(Stored items)

□ □ □ □

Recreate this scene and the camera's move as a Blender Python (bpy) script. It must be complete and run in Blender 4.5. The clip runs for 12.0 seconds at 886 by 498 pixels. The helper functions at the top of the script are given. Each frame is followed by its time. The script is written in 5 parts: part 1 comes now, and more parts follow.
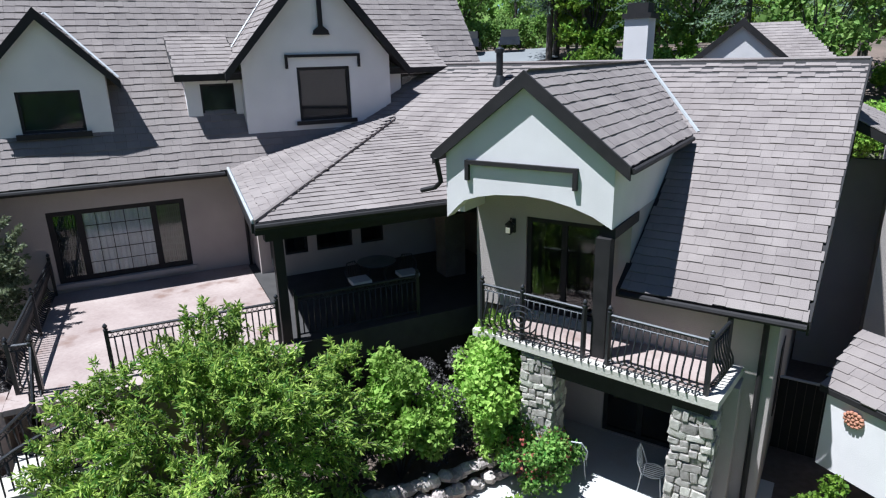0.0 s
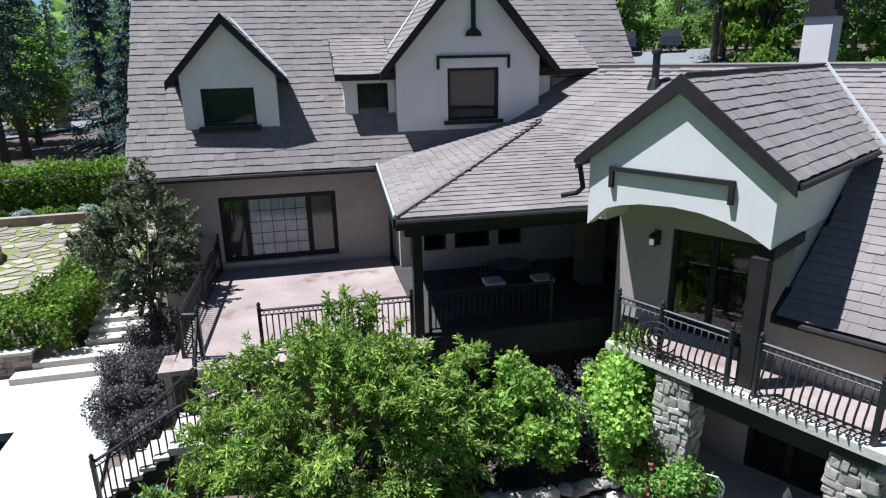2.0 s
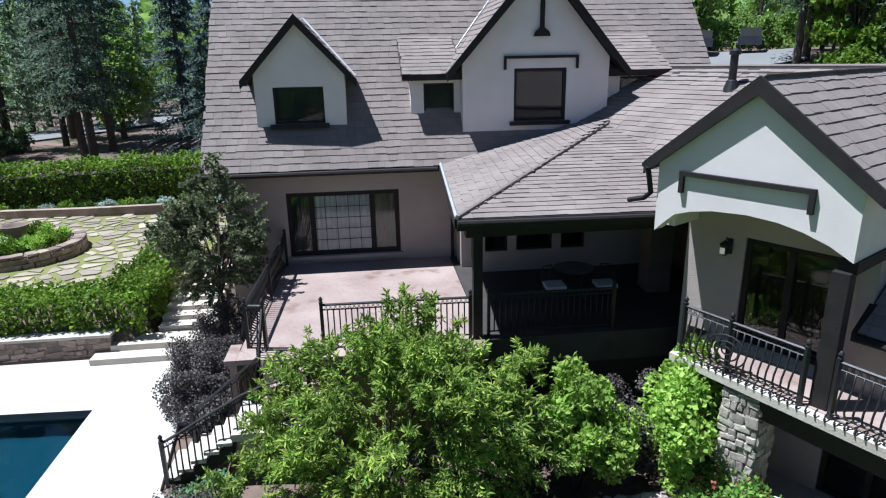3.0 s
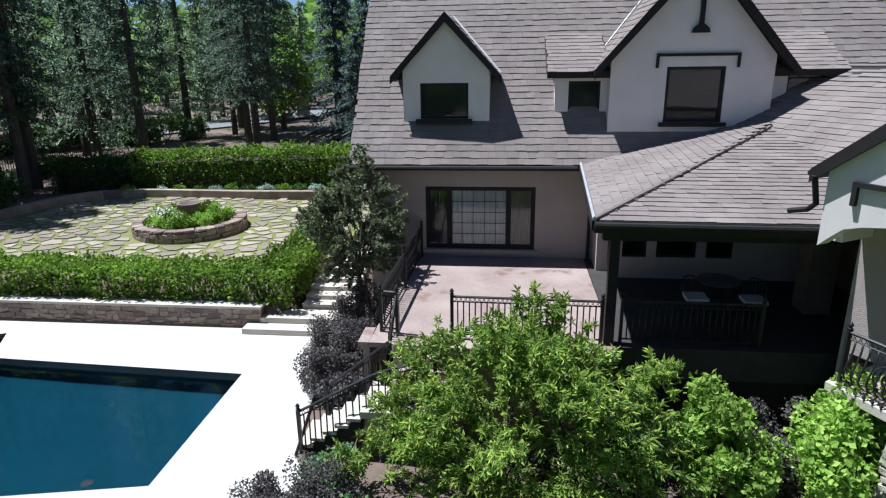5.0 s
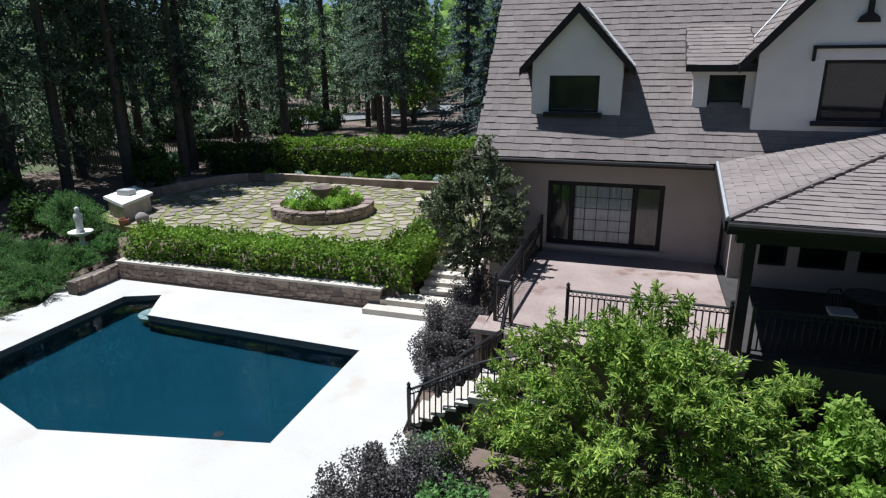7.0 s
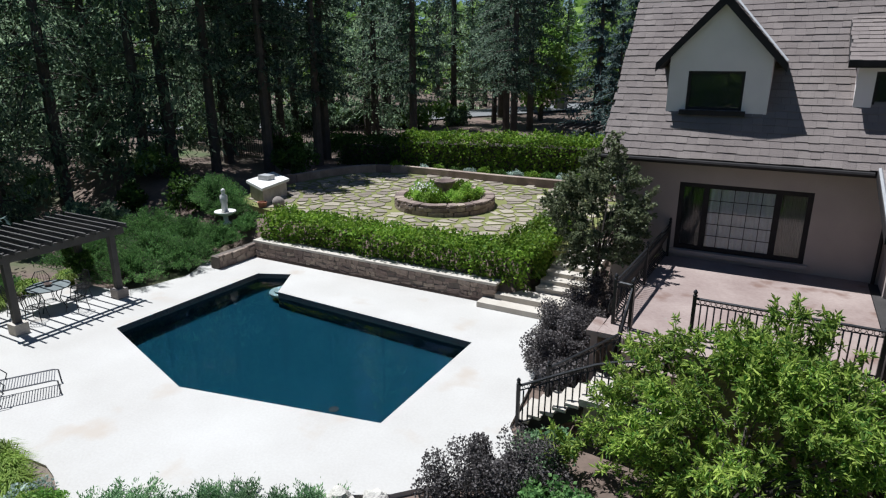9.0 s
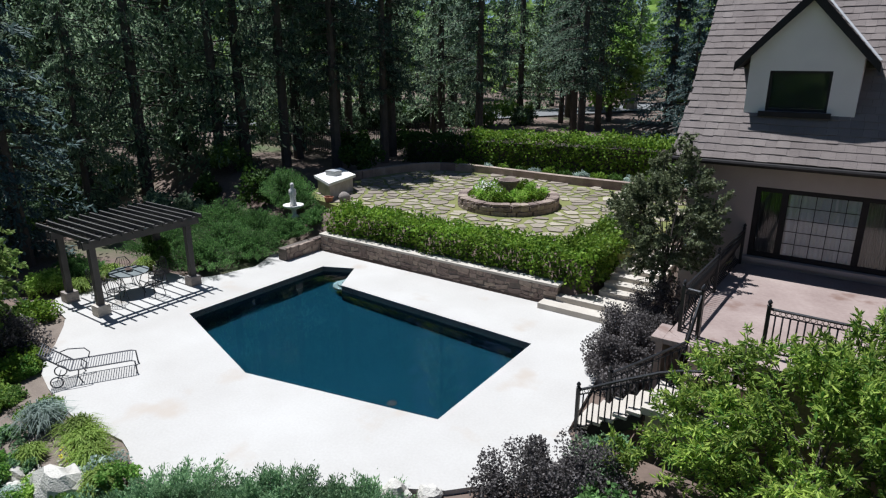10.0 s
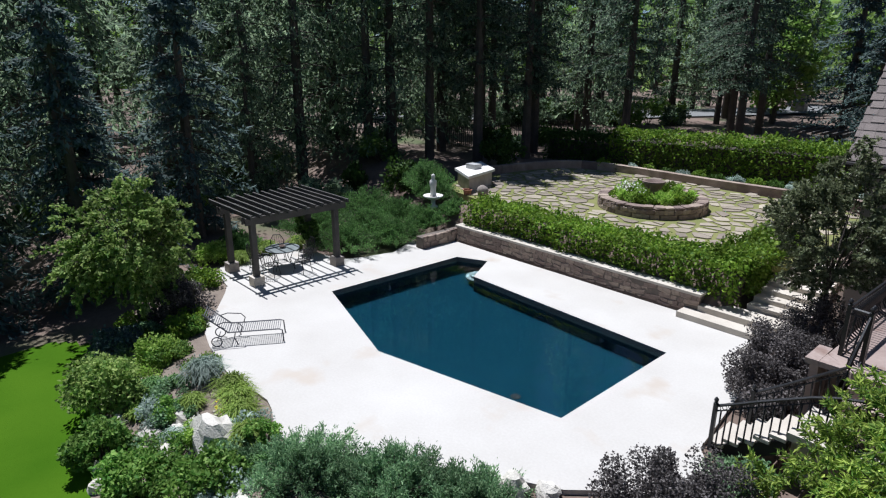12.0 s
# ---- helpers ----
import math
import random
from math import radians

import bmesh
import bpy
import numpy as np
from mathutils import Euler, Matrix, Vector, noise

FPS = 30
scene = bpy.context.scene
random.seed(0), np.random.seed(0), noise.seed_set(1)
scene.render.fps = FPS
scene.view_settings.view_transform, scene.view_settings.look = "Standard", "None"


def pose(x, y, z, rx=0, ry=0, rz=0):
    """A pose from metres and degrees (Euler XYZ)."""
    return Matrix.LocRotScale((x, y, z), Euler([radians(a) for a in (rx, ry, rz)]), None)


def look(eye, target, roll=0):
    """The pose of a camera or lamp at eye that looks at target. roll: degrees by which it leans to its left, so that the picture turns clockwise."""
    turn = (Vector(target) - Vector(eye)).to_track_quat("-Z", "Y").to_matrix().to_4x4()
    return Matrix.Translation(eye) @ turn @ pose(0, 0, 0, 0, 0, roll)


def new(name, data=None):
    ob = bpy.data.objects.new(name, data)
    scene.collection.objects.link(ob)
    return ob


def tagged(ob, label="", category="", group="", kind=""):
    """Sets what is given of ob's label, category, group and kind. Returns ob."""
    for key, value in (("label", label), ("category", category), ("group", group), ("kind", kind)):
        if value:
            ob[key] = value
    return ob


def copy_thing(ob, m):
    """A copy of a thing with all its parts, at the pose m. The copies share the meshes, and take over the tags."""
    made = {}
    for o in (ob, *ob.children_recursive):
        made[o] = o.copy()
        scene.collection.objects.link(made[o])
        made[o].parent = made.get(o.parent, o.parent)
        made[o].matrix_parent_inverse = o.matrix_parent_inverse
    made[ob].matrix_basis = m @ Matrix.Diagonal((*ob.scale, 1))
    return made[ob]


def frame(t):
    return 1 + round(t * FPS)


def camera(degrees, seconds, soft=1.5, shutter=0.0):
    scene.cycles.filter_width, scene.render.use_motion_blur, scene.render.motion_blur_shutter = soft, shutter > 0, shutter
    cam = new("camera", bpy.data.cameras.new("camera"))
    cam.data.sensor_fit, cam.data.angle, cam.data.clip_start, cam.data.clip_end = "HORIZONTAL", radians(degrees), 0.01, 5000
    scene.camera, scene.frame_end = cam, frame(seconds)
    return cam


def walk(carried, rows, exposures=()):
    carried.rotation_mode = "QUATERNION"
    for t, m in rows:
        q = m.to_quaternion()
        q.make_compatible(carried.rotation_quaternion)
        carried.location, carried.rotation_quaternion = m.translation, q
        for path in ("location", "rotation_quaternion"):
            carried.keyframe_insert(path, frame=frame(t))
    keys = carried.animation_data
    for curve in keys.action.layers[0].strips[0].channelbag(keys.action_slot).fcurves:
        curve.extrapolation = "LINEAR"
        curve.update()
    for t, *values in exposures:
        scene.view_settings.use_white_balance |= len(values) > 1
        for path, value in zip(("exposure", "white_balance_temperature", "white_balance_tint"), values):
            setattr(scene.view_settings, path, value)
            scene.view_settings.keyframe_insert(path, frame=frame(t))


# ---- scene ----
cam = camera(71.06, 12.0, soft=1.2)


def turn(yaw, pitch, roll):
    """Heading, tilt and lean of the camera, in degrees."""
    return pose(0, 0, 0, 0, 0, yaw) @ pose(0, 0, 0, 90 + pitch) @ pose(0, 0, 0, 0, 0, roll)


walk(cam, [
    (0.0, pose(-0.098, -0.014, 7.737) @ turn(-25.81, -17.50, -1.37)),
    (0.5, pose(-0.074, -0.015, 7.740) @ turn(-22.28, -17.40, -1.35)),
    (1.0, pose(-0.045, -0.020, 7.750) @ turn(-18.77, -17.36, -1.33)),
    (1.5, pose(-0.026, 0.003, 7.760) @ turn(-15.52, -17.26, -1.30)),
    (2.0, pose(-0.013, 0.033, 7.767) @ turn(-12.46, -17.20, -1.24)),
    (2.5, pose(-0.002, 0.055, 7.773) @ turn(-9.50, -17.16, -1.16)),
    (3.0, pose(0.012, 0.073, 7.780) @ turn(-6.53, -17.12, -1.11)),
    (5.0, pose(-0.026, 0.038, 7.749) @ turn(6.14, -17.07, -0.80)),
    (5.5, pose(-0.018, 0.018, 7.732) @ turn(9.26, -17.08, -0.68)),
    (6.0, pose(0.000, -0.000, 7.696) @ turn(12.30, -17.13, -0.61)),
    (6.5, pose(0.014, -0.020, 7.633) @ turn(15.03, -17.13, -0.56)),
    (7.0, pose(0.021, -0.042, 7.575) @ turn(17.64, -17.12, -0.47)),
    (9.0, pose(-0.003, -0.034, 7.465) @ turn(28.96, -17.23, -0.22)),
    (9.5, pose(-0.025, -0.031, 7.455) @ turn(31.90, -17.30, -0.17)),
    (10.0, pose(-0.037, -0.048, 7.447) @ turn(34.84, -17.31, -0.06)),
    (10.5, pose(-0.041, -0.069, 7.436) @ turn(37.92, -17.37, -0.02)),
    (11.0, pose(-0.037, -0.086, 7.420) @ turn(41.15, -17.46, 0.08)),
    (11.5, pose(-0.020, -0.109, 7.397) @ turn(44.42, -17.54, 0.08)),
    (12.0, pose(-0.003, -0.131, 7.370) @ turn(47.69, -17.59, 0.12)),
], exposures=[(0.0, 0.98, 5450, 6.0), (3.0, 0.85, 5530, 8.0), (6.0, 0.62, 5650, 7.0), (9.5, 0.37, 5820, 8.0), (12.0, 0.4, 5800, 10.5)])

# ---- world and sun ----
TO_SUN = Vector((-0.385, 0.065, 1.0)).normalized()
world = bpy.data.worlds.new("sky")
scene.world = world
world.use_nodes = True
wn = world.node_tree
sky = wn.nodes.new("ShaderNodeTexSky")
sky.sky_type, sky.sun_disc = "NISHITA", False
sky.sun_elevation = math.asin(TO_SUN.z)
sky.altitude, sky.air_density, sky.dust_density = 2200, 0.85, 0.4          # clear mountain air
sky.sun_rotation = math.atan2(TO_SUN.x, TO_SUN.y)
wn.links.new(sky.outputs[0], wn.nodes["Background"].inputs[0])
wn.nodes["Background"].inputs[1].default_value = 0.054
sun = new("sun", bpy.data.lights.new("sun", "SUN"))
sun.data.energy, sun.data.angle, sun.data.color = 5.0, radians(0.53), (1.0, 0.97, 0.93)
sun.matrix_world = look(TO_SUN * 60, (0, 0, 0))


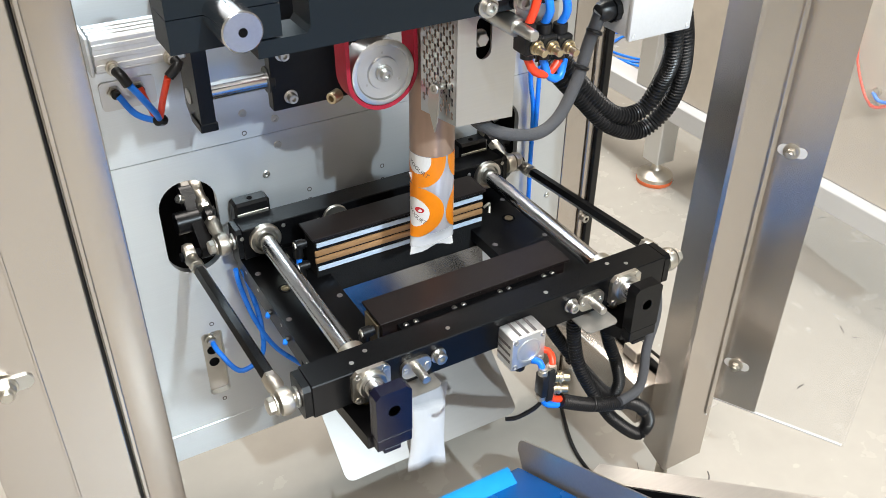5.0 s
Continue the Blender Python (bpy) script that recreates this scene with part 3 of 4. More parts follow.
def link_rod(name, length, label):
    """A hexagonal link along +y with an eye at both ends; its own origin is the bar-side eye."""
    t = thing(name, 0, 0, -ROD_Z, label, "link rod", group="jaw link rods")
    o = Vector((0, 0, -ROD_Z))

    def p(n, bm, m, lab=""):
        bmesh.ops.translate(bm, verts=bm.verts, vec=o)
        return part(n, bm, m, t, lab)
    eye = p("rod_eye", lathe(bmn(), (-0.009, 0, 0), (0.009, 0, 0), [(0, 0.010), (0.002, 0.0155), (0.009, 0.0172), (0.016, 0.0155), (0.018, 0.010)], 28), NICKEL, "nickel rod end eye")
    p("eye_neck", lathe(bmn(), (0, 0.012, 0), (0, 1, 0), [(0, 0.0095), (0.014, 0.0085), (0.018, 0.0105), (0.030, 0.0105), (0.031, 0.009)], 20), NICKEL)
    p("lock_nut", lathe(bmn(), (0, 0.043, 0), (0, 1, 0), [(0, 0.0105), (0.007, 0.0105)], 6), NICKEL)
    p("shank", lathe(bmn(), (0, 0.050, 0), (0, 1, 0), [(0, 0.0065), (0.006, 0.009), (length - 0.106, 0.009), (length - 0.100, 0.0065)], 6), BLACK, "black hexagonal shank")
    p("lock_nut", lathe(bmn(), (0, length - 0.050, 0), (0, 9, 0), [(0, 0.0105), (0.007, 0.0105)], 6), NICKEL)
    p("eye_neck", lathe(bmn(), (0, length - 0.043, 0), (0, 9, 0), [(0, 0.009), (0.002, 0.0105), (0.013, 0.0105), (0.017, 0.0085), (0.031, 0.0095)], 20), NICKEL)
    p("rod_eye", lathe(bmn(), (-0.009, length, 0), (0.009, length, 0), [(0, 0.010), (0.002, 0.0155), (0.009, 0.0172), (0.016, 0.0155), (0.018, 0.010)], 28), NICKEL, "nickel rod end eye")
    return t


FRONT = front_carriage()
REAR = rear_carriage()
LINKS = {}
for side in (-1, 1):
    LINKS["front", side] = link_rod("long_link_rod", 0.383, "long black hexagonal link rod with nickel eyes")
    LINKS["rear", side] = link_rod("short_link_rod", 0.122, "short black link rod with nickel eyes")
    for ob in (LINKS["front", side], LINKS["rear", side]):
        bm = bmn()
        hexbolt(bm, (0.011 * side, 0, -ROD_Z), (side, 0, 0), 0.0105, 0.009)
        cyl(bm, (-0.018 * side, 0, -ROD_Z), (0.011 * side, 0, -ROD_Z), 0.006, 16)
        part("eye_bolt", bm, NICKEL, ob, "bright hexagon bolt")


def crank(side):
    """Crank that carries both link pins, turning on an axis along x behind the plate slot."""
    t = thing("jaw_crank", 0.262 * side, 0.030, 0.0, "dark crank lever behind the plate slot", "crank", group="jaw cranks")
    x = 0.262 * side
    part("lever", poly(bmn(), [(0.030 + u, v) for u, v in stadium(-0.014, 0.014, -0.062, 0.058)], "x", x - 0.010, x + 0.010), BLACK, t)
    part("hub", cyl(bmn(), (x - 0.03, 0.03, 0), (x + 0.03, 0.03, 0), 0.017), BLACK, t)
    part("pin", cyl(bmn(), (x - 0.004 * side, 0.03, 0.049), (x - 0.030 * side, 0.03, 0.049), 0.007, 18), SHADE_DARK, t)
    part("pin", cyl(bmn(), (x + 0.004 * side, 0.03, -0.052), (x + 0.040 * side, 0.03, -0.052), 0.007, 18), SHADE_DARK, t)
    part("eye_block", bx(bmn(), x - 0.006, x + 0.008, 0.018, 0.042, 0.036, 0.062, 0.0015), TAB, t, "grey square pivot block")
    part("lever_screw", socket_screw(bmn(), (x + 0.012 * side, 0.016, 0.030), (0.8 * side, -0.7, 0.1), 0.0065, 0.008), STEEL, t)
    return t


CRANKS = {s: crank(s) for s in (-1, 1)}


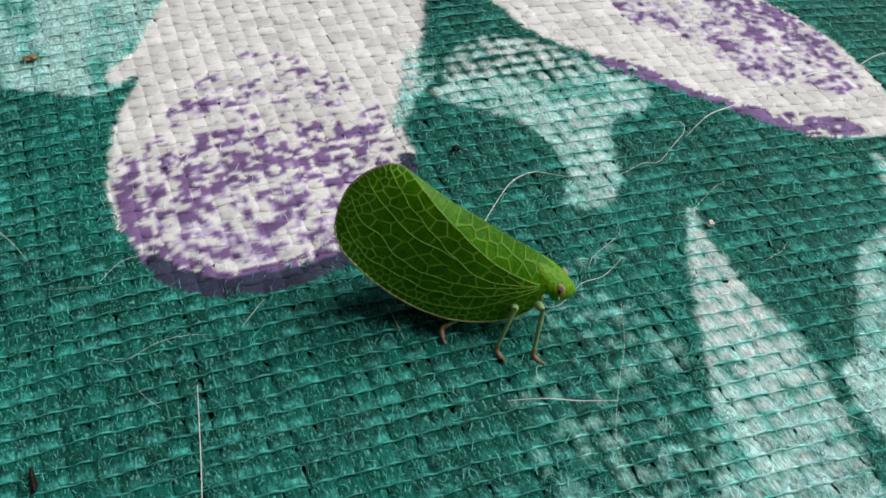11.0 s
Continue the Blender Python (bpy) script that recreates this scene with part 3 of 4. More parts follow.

□ □ □ □

DIRECTIVE
Check each line of the records for "Vector" and copy the ones that contain it.

FULL OUTPUT
from mathutils import Euler, Matrix, Vector, noise
    turn = (Vector(target) - Vector(eye)).to_track_quat("-Z", "Y").to_matrix().to_4x4()
TO_SUN = Vector((-0.385, 0.065, 1.0)).normalized()
    o = Vector((0, 0, -ROD_Z))